Зинаиде Николаевне, очевидно, предлагалось завещать развеять свой прах над полем за Тучковым… Все свои дни и вечера один с мамочкой – здесь нет ничего для насмешки, все эти разбитые семьи представляют собой две стороны одной трагедии (больше сторон – меньше осколки трагедии, пастернаковская жизнь треснула пополам в тридцатых, а под конец пятидесятых жизнь, как старческий зуб, стала стачиваться энергичной жизнерадостностью Ольги Всеволодовны, но больше не треснула) – он мечтал об этом часе: когда мамочка ляжет с папой снова в одну постель (наверное, Зинаиде Николаевне полагалось бы провалиться в тартарары заранее), – но он хотел видеть триумф Евгении Лурье при своей жизни.
Величие не значит ничего. Софья Андреевна Толстая слышать ничего не хотела о пожеланиях Льва Николаевича. Она лично, Софья Андреевна, произвела на свет некоторое количество детей и желала, чтобы ЕЕ ДЕТИ были материально обеспечены в жизни так, как она полагала достойным звания сыновей мужчины, которого удалось заполучить ЕЙ.
Мы – не современники и не потомки – еще менее ее приглашаемся оценивать вздорность или не вздорность взглядов вышеупомянутого Льва Николаевича. Толстой не значил ничего, никаких пожеланий высказывать не мог (мог сотрясать воздух или марать бумагу). В свое время называя ее женой, представлял себе достаточно ясно, о чем идет речь, даже расцвечивал особыми красками сцену перехода в зависимое, мужнее состояние при этой Софье – беллетризи-рованно, с художественными обобщениями, – но все это было его решение.
Величие мертвых значит еще меньше – к гробу Маяковского явилась совсем уж посторонняя женщина, его дочь от сексуальной партнерши на короткое время, очень на него – и его печально активных сестер – похожая: крупная, мясистая, длиннорукая, с большим лицом и крупными, его, чертами; американка, ни слова не знающая по-русски, совершенно, естественно, некрасивая, феминистка, считающая большим своим достоинством то, что попросту знала, кто такой Владимир Маяковский, – и прикопала в его могилу на Новодевичьем кладбище горсть праха своей матери.
Лиля Брик («На цепь нацарапаю имя Лилино… » и пр.) была развеяна над полем под Звенигородом – за нее некому было вступиться.
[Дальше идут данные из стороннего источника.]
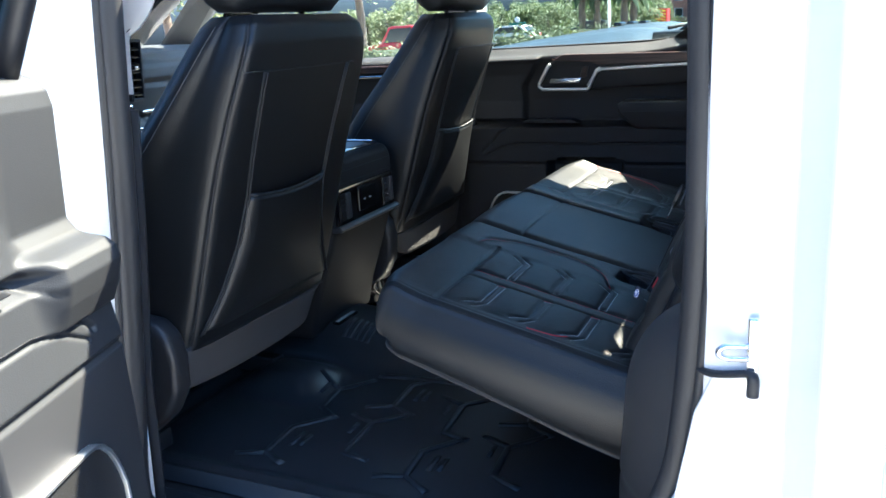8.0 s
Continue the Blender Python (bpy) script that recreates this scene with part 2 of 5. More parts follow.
def ring_prism(outer, inner, axis, a, b, r=0.0):
    """A frame between two outlines with as many points each, drawn out along an axis."""
    bm = bmesh.new()

    def at(p, w):
        q = list(p)
        q.insert("xyz".index(axis), w)
        return bm.verts.new(q)

    n = len(outer)
    oa, ob_, ia, ib = ([at(p, w) for p in line] for line, w in ((outer, a), (outer, b), (inner, a), (inner, b)))
    for i in range(n):
        j = (i + 1) % n
        for q in ((oa[i], oa[j], ob_[j], ob_[i]), (ia[i], ib[i], ib[j], ia[j]), (oa[i], ia[i], ia[j], oa[j]), (ob_[i], ob_[j], ib[j], ib[i])):
            bm.faces.new(q)
    bmesh.ops.recalc_face_normals(bm, faces=bm.faces)
    if r:
        bmesh.ops.bevel(bm, geom=[e for e in bm.edges if e.calc_face_angle(0) > 0.6], offset=r, segments=2, profile=0.5, affect="EDGES")
    return bm


def smooth_line(pts, n=8, closed=False):
    """A Catmull-Rom line through the points."""
    p = [np.array(q, float) for q in pts]
    p = [p[-1], *p, p[0], p[1]] if closed else [2 * p[0] - p[1], *p, 2 * p[-1] - p[-2]]
    out = []
    for i in range(1, len(p) - 2):
        a, b, c, d = p[i - 1 : i + 3]
        for k in range(n):
            t = k / n
            out.append(0.5 * (2 * b + (c - a) * t + (2 * a - 5 * b + 4 * c - d) * t * t + (3 * b - a - 3 * c + d) * t ** 3))
    if not closed:
        out.append(p[-2])
    return out


def tube(pts, r, seg=8, closed=False, squash=None):
    """A round bar along a line; squash: (direction, factor)."""
    p = [Vector(q) for q in pts]
    n = len(p)
    bm = bmesh.new()
    rings = []
    up = None
    for i in range(n):
        d = (p[(i + 1) % n] - p[i - 1]) if closed else (p[min(i + 1, n - 1)] - p[max(i - 1, 0)])
        d.normalize()
        if up is None:
            up = d.orthogonal().normalized()
        up = (up - d * up.dot(d)).normalized()
        side = d.cross(up)
        ring = []
        for k in range(seg):
            a = 2 * math.pi * k / seg
            rad = r[i] if isinstance(r, (list, tuple)) else r
            o = up * (rad * math.cos(a)) + side * (rad * math.sin(a))
            if squash:
                w = Vector(squash[0]).normalized()
                o = o - w * o.dot(w) * (1 - squash[1])
            ring.append(bm.verts.new(p[i] + o))
        rings.append(ring)
    for i in range(n if closed else n - 1):
        a, b = rings[i], rings[(i + 1) % n]
        for k in range(seg):
            bm.faces.new((a[k], a[(k + 1) % seg], b[(k + 1) % seg], b[k]))
    if not closed:
        bm.faces.new(rings[0][::-1])
        bm.faces.new(rings[-1])
    return bm


def loft(rings, caps=True):
    bm = bmesh.new()
    rr = [[bm.verts.new(tuple(map(float, q))) for q in ring] for ring in rings]
    n = len(rr[0])
    for a, b in zip(rr, rr[1:]):
        for k in range(n):
            bm.faces.new((a[k], a[(k + 1) % n], b[(k + 1) % n], b[k]))
    if caps:
        bm.faces.new(rr[0][::-1])
        bm.faces.new(rr[-1])
    return bm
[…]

Все, что говорили и писали о ней злопыхатели, мог бы повторить – многократно повторял в стихах – сам Маяковский (узурпировала, захватила, присвоила), но таков был его выбор, а лежа в могиле, он был бессилен.
«Ты пишешь мне: мы с тобой одной крови, папочка. На чор-та мне кровь, твоя или моя. Фауст мне ближе…»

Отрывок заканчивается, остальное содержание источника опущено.